## EXERCISE AIM:
Can you copy out the data exactly? Leave the images out.

## DATA BLOCK:
********

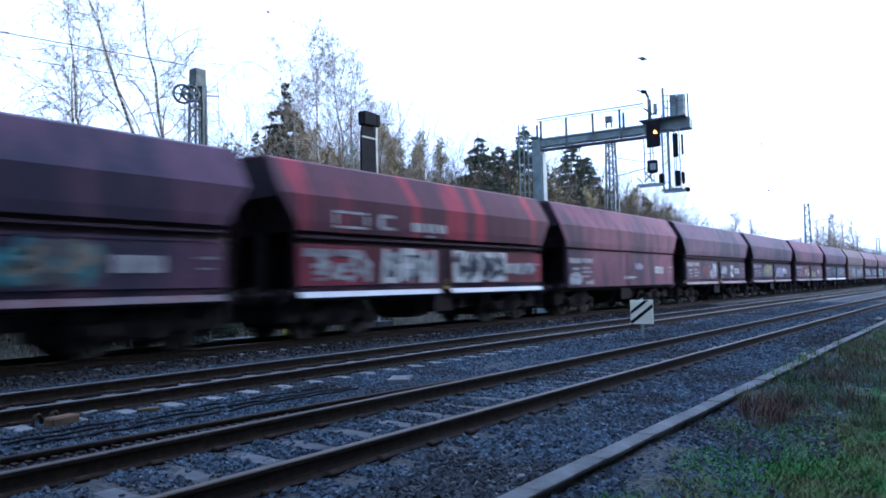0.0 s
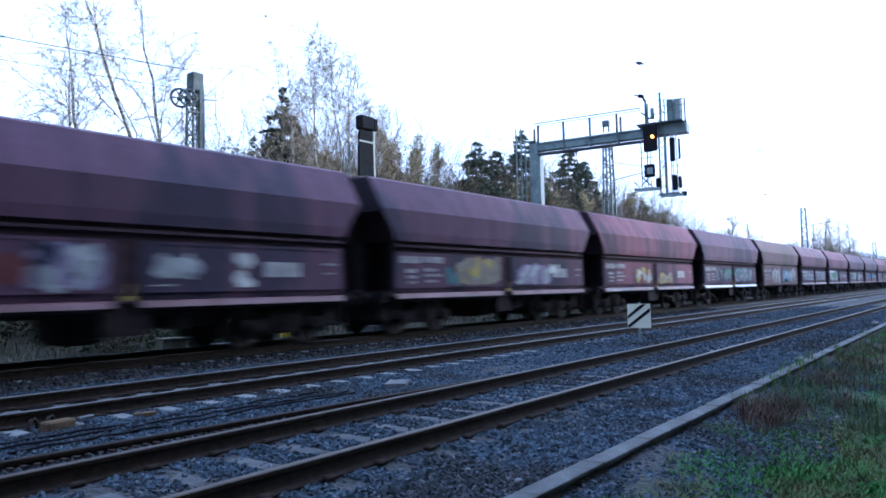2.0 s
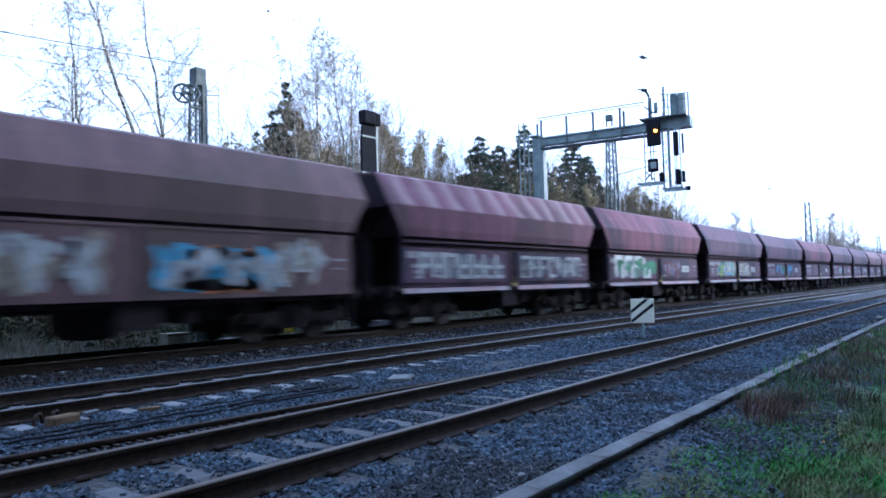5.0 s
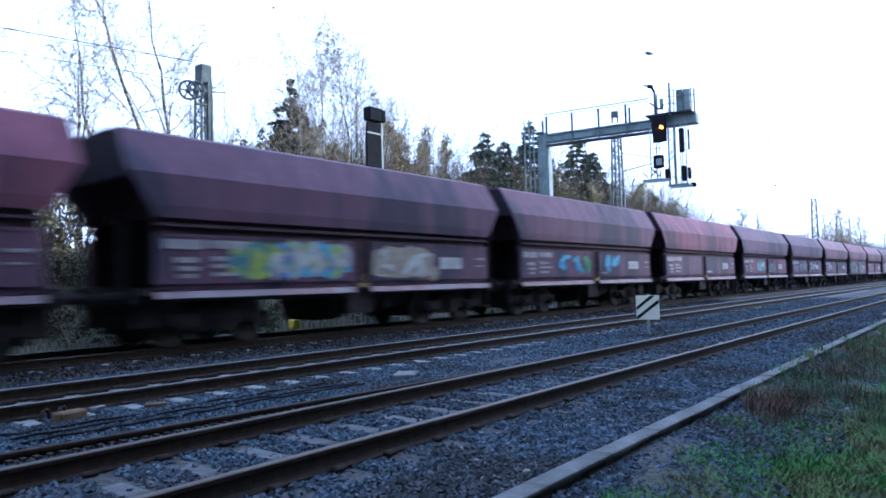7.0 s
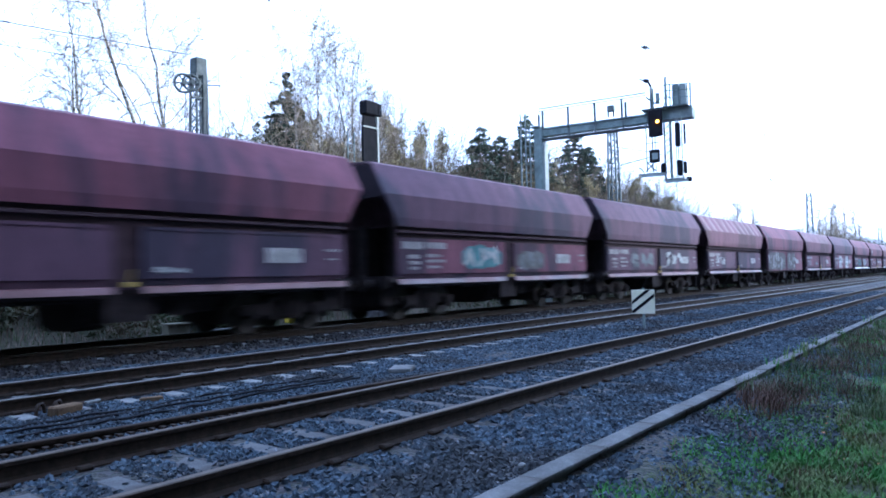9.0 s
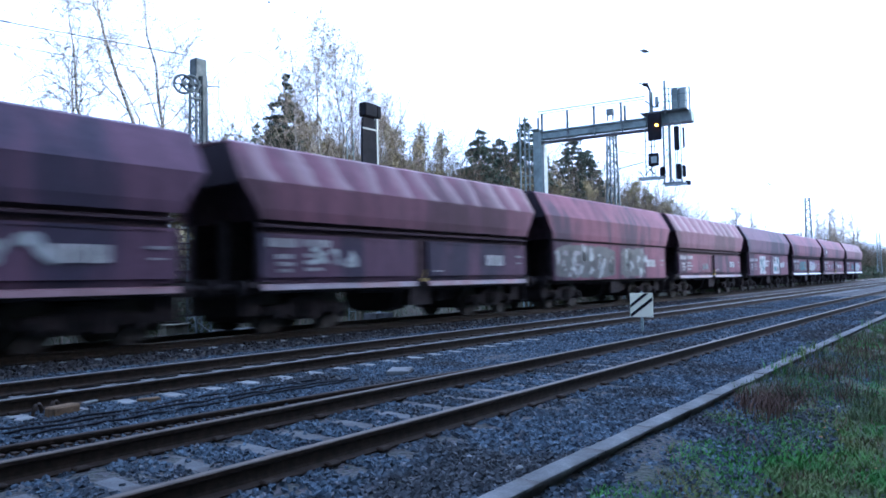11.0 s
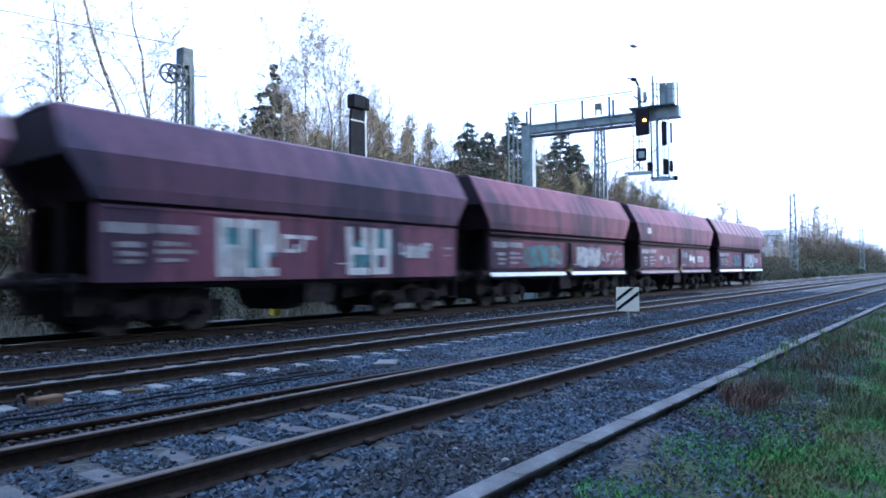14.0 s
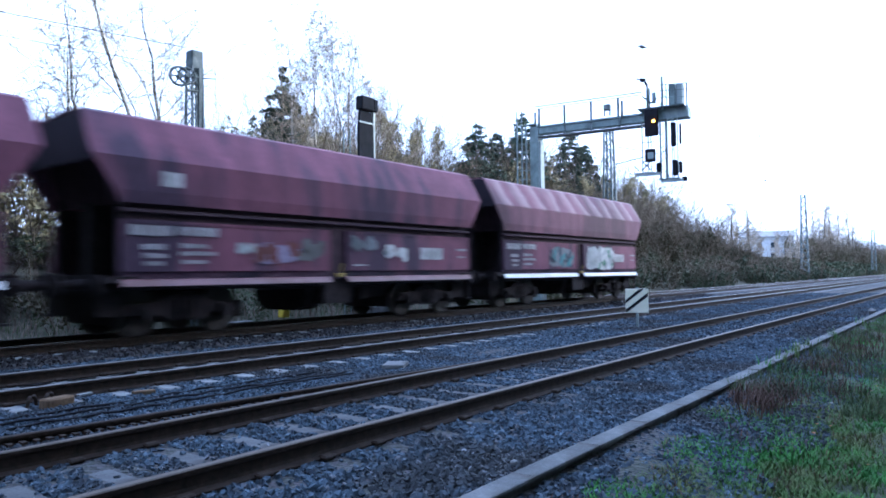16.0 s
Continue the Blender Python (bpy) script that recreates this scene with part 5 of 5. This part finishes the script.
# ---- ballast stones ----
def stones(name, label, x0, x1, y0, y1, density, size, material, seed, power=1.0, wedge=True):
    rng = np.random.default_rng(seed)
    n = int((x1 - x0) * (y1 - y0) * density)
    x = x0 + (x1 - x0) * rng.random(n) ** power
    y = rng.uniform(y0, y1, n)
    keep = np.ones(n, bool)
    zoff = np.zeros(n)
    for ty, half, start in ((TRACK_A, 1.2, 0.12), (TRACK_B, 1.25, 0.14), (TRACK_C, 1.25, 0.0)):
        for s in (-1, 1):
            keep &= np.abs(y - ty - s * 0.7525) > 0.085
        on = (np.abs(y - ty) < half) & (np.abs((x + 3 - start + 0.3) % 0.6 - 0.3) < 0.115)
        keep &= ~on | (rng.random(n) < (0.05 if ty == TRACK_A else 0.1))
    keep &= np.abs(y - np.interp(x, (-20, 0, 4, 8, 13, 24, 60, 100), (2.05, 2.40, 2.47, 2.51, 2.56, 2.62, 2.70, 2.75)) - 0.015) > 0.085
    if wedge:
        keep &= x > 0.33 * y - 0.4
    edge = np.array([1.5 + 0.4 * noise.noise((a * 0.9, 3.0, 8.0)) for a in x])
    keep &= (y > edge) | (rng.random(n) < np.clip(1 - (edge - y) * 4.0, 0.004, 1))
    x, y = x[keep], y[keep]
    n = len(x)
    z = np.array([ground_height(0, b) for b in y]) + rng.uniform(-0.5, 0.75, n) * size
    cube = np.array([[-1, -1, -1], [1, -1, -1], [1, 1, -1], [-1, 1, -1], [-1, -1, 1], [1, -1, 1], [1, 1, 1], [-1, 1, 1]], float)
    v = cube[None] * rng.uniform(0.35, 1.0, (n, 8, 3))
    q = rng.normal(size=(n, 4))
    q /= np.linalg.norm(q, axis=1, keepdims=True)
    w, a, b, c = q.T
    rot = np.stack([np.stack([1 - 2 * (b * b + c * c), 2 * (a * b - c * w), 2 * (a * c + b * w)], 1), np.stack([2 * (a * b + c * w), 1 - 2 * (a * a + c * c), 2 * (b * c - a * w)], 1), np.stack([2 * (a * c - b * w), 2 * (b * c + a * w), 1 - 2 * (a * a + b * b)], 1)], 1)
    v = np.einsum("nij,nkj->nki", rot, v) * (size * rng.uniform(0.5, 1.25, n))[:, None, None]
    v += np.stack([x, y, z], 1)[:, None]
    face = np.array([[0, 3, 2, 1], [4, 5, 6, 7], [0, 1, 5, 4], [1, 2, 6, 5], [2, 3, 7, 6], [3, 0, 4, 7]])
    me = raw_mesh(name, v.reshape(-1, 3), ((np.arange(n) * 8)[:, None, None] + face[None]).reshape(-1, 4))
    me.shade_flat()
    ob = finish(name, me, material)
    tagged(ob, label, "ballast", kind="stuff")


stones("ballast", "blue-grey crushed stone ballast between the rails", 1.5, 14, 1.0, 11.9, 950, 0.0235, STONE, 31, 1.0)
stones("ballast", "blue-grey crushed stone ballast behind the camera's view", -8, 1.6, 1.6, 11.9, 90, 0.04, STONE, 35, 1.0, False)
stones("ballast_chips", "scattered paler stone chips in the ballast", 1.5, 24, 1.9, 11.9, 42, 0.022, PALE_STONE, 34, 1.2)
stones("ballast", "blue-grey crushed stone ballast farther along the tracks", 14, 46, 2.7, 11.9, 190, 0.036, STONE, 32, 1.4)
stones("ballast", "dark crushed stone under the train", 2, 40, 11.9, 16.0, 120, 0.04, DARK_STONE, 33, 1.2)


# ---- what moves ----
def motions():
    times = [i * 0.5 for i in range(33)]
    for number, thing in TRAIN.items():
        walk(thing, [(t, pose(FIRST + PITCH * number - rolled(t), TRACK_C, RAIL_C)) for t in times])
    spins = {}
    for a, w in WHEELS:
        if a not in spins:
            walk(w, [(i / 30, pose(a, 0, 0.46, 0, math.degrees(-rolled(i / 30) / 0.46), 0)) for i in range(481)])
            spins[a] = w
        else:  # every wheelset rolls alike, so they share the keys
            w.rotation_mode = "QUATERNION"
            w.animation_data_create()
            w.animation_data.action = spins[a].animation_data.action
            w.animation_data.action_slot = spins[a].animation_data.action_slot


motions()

********

## TASK OUTPUT:
0.0 s
2.0 s
5.0 s
7.0 s
9.0 s
11.0 s
14.0 s
16.0 s
Continue the Blender Python (bpy) script that recreates this scene with part 5 of 5. This part finishes the script.
# ---- ballast stones ----
def stones(name, label, x0, x1, y0, y1, density, size, material, seed, power=1.0, wedge=True):
    rng = np.random.default_rng(seed)
    n = int((x1 - x0) * (y1 - y0) * density)
    x = x0 + (x1 - x0) * rng.random(n) ** power
    y = rng.uniform(y0, y1, n)
    keep = np.ones(n, bool)
    zoff = np.zeros(n)
    for ty, half, start in ((TRACK_A, 1.2, 0.12), (TRACK_B, 1.25, 0.14), (TRACK_C, 1.25, 0.0)):
        for s in (-1, 1):
            keep &= np.abs(y - ty - s * 0.7525) > 0.085
        on = (np.abs(y - ty) < half) & (np.abs((x + 3 - start + 0.3) % 0.6 - 0.3) < 0.115)
        keep &= ~on | (rng.random(n) < (0.05 if ty == TRACK_A else 0.1))
    keep &= np.abs(y - np.interp(x, (-20, 0, 4, 8, 13, 24, 60, 100), (2.05, 2.40, 2.47, 2.51, 2.56, 2.62, 2.70, 2.75)) - 0.015) > 0.085
    if wedge:
        keep &= x > 0.33 * y - 0.4
    edge = np.array([1.5 + 0.4 * noise.noise((a * 0.9, 3.0, 8.0)) for a in x])
    keep &= (y > edge) | (rng.random(n) < np.clip(1 - (edge - y) * 4.0, 0.004, 1))
    x, y = x[keep], y[keep]
    n = len(x)
    z = np.array([ground_height(0, b) for b in y]) + rng.uniform(-0.5, 0.75, n) * size
    cube = np.array([[-1, -1, -1], [1, -1, -1], [1, 1, -1], [-1, 1, -1], [-1, -1, 1], [1, -1, 1], [1, 1, 1], [-1, 1, 1]], float)
    v = cube[None] * rng.uniform(0.35, 1.0, (n, 8, 3))
    q = rng.normal(size=(n, 4))
    q /= np.linalg.norm(q, axis=1, keepdims=True)
    w, a, b, c = q.T
    rot = np.stack([np.stack([1 - 2 * (b * b + c * c), 2 * (a * b - c * w), 2 * (a * c + b * w)], 1), np.stack([2 * (a * b + c * w), 1 - 2 * (a * a + c * c), 2 * (b * c - a * w)], 1), np.stack([2 * (a * c - b * w), 2 * (b * c + a * w), 1 - 2 * (a * a + b * b)], 1)], 1)
    v = np.einsum("nij,nkj->nki", rot, v) * (size * rng.uniform(0.5, 1.25, n))[:, None, None]
    v += np.stack([x, y, z], 1)[:, None]
    face = np.array([[0, 3, 2, 1], [4, 5, 6, 7], [0, 1, 5, 4], [1, 2, 6, 5], [2, 3, 7, 6], [3, 0, 4, 7]])
    me = raw_mesh(name, v.reshape(-1, 3), ((np.arange(n) * 8)[:, None, None] + face[None]).reshape(-1, 4))
    me.shade_flat()
    ob = finish(name, me, material)
    tagged(ob, label, "ballast", kind="stuff")


stones("ballast", "blue-grey crushed stone ballast between the rails", 1.5, 14, 1.0, 11.9, 950, 0.0235, STONE, 31, 1.0)
stones("ballast", "blue-grey crushed stone ballast behind the camera's view", -8, 1.6, 1.6, 11.9, 90, 0.04, STONE, 35, 1.0, False)
stones("ballast_chips", "scattered paler stone chips in the ballast", 1.5, 24, 1.9, 11.9, 42, 0.022, PALE_STONE, 34, 1.2)
stones("ballast", "blue-grey crushed stone ballast farther along the tracks", 14, 46, 2.7, 11.9, 190, 0.036, STONE, 32, 1.4)
stones("ballast", "dark crushed stone under the train", 2, 40, 11.9, 16.0, 120, 0.04, DARK_STONE, 33, 1.2)


# ---- what moves ----
def motions():
    times = [i * 0.5 for i in range(33)]
    for number, thing in TRAIN.items():
        walk(thing, [(t, pose(FIRST + PITCH * number - rolled(t), TRACK_C, RAIL_C)) for t in times])
    spins = {}
    for a, w in WHEELS:
        if a not in spins:
            walk(w, [(i / 30, pose(a, 0, 0.46, 0, math.degrees(-rolled(i / 30) / 0.46), 0)) for i in range(481)])
            spins[a] = w
        else:  # every wheelset rolls alike, so they share the keys
            w.rotation_mode = "QUATERNION"
            w.animation_data_create()
            w.animation_data.action = spins[a].animation_data.action
            w.animation_data.action_slot = spins[a].animation_data.action_slot


motions()